## BEGIN

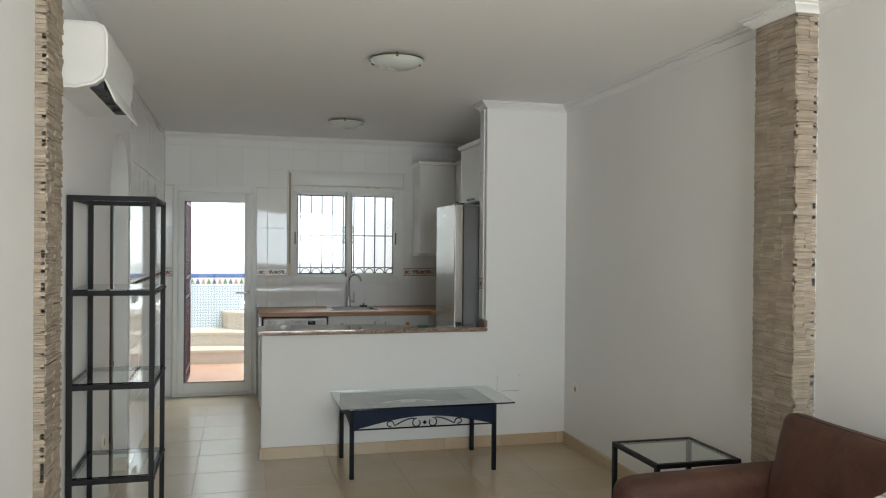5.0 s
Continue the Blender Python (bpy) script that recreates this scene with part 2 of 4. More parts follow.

## END
## BEGIN

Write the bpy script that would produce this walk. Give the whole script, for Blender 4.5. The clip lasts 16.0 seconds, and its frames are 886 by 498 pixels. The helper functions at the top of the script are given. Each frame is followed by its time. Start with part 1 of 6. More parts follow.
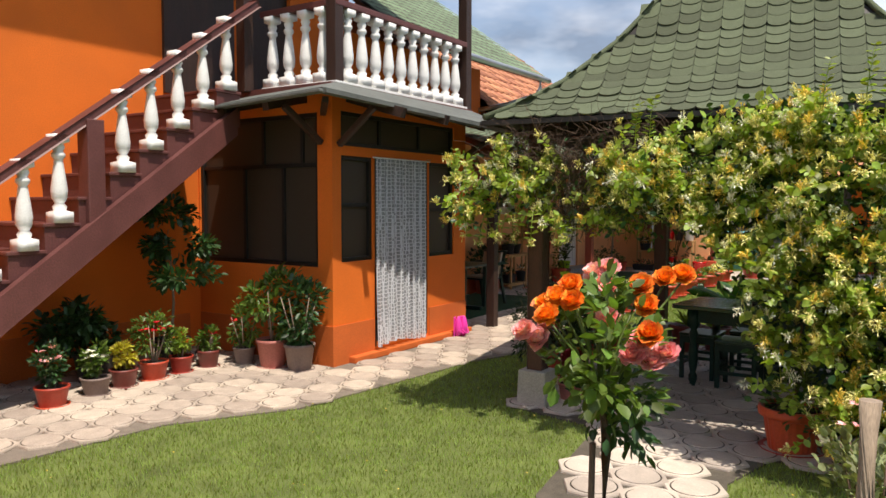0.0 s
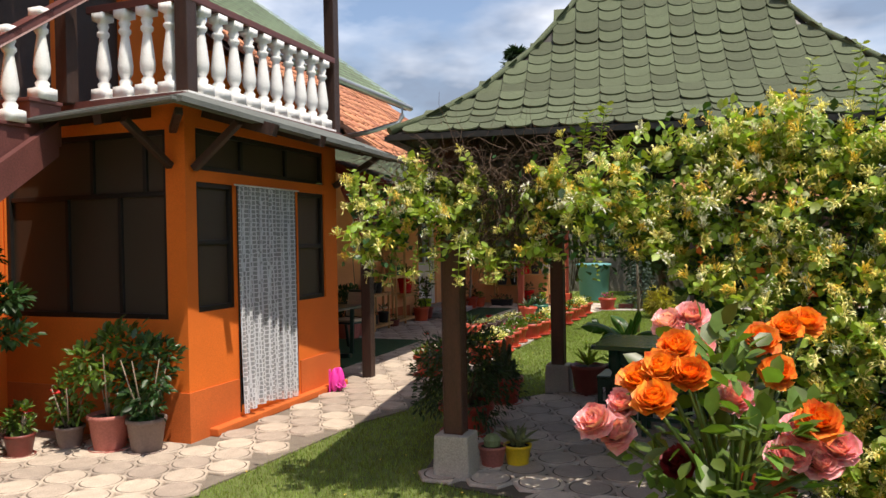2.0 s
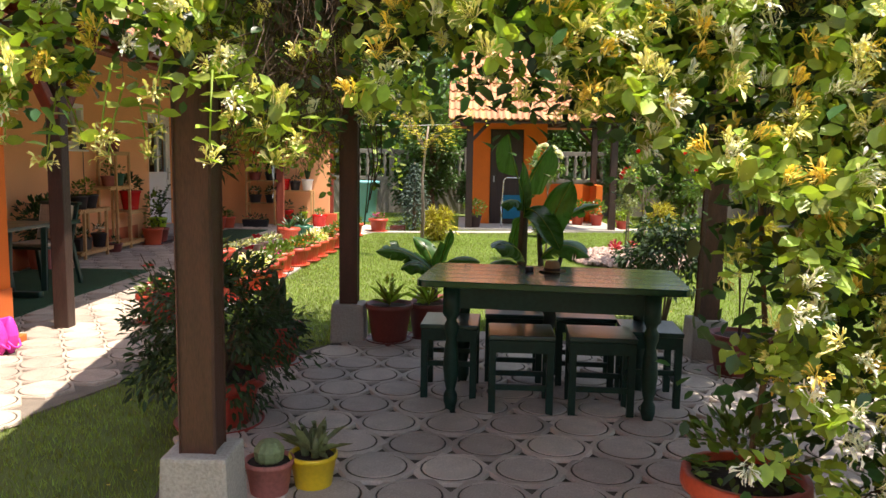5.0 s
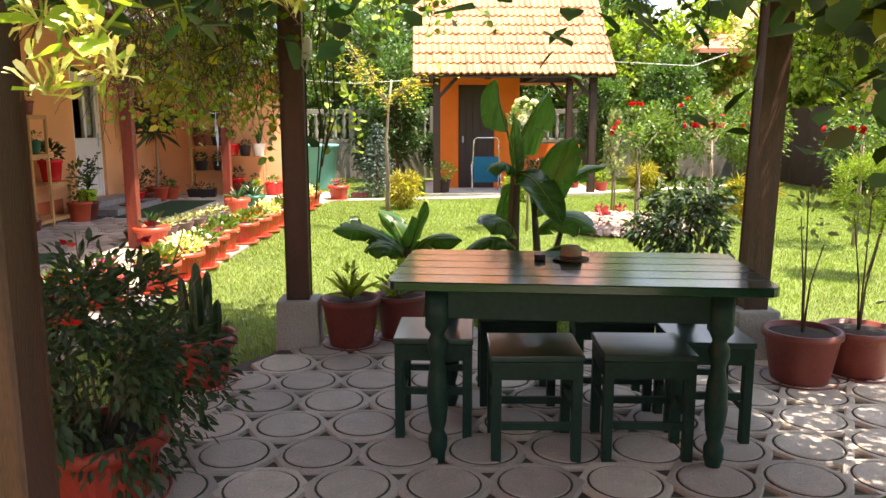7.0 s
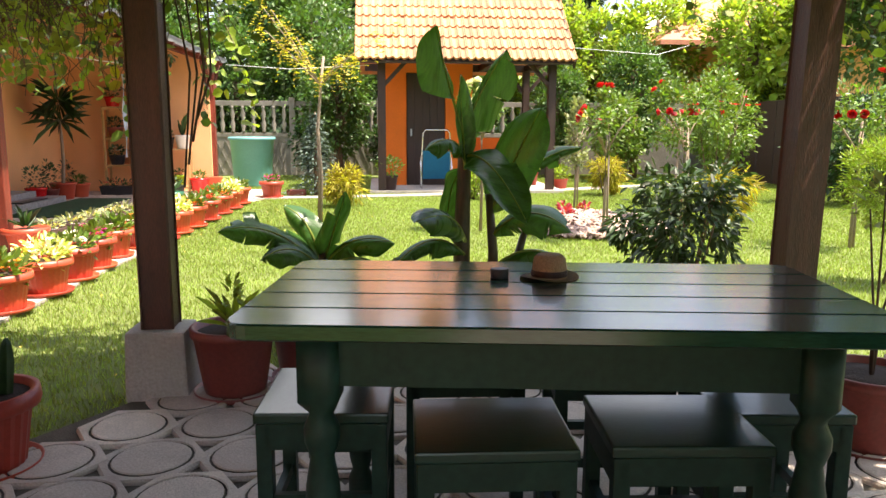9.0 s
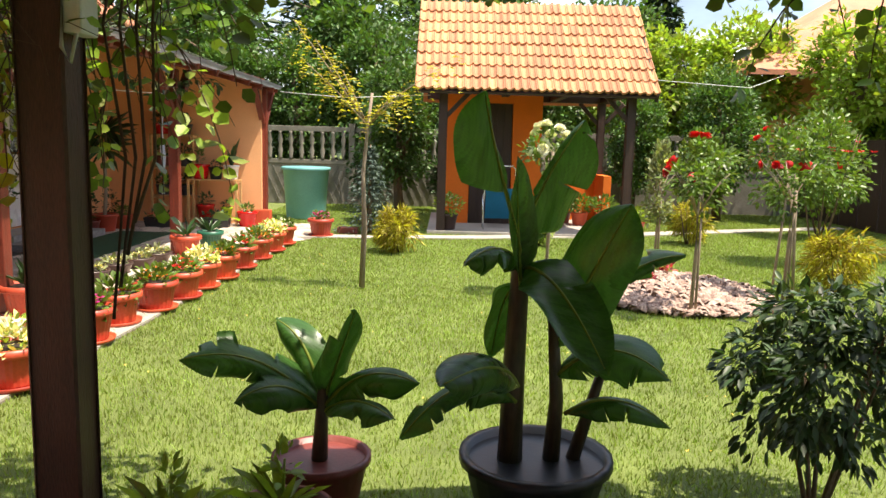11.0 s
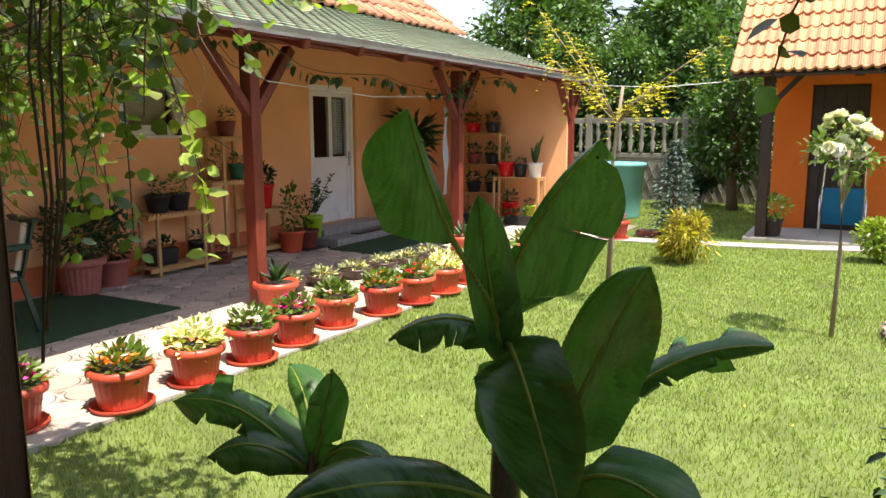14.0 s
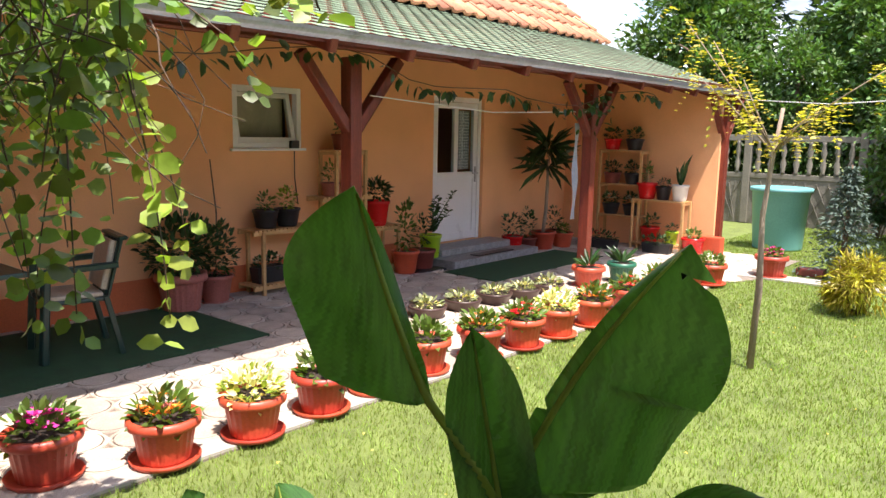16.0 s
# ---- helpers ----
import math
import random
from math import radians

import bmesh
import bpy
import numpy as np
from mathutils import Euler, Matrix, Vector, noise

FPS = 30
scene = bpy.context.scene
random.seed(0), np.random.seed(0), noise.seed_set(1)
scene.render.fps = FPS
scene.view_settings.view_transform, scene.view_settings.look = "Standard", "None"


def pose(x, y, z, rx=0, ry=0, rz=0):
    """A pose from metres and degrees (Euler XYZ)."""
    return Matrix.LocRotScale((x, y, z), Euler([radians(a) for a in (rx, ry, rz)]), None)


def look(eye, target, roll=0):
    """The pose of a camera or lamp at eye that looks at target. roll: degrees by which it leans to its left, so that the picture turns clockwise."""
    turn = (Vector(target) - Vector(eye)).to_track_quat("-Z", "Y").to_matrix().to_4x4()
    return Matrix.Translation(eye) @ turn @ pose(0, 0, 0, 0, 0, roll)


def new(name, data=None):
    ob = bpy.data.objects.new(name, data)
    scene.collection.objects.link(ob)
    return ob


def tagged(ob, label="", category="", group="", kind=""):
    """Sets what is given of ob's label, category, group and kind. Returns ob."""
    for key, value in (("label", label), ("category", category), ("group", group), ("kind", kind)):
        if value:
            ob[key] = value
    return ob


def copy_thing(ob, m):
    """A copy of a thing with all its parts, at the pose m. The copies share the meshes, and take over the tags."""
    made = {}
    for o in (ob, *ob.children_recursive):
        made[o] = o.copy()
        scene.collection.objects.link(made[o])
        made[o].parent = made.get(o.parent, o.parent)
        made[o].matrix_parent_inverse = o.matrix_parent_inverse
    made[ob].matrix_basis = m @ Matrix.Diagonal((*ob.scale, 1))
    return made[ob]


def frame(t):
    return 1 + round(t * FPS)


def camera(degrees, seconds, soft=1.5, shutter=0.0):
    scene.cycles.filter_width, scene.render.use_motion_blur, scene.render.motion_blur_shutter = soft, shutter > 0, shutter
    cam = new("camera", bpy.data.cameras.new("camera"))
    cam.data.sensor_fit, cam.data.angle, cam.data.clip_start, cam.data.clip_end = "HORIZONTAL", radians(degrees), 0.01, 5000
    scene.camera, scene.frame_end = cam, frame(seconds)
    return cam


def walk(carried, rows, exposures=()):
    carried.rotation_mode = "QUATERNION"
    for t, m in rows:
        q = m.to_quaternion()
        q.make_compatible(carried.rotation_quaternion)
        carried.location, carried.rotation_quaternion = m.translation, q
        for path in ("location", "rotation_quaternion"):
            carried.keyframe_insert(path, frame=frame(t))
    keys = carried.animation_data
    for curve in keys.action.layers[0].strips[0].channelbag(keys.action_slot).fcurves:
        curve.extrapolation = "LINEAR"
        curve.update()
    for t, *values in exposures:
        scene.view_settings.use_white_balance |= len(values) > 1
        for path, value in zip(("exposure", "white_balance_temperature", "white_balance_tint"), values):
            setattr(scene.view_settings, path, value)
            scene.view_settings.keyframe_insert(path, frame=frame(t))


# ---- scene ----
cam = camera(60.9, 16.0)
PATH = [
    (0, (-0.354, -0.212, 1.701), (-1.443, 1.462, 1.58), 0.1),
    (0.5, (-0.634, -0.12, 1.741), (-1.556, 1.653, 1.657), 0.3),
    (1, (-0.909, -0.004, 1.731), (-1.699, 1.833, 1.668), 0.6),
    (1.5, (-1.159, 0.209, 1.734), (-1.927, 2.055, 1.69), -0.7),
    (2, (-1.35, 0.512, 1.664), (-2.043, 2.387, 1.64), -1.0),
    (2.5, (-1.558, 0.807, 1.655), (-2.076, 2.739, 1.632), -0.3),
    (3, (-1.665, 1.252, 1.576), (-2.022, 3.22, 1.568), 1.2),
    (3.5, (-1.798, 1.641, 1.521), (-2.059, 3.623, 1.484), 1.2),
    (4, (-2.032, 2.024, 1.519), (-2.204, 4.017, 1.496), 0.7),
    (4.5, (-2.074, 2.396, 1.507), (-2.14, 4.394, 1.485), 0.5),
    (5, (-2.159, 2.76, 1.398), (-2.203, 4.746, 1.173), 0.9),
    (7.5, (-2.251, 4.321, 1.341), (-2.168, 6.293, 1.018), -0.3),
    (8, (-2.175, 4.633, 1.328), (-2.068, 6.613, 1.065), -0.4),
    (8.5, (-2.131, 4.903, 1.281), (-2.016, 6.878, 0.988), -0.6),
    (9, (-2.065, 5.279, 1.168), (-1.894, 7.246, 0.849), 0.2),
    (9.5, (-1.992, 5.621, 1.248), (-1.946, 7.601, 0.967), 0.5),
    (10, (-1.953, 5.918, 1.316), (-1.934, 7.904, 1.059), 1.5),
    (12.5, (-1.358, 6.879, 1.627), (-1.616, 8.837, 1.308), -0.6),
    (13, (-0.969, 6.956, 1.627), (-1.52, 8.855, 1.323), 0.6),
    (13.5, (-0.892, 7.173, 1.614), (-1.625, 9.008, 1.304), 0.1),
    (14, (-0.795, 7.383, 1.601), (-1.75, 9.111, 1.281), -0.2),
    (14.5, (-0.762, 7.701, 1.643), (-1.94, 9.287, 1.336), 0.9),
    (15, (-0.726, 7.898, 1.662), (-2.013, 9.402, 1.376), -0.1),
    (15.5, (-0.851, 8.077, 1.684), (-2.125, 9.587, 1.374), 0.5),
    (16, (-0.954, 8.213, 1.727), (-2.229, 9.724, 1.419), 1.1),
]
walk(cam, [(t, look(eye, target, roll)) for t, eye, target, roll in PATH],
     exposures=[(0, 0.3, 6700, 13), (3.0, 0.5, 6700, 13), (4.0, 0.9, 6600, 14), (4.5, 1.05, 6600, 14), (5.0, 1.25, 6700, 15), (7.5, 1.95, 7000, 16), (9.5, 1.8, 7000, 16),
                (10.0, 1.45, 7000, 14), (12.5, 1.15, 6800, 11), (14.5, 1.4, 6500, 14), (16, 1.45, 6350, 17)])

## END

→ Written task: Only the lines from the one with "radians(degrees), 0.01, 5000" to the one with "q.make_compatible(carried.rotation_quaternion)" are wanted; extract them exactly, both ends included.

→ Solution:
    cam.data.sensor_fit, cam.data.angle, cam.data.clip_start, cam.data.clip_end = "HORIZONTAL", radians(degrees), 0.01, 5000
    scene.camera, scene.frame_end = cam, frame(seconds)
    return cam


def walk(carried, rows, exposures=()):
    carried.rotation_mode = "QUATERNION"
    for t, m in rows:
        q = m.to_quaternion()
        q.make_compatible(carried.rotation_quaternion)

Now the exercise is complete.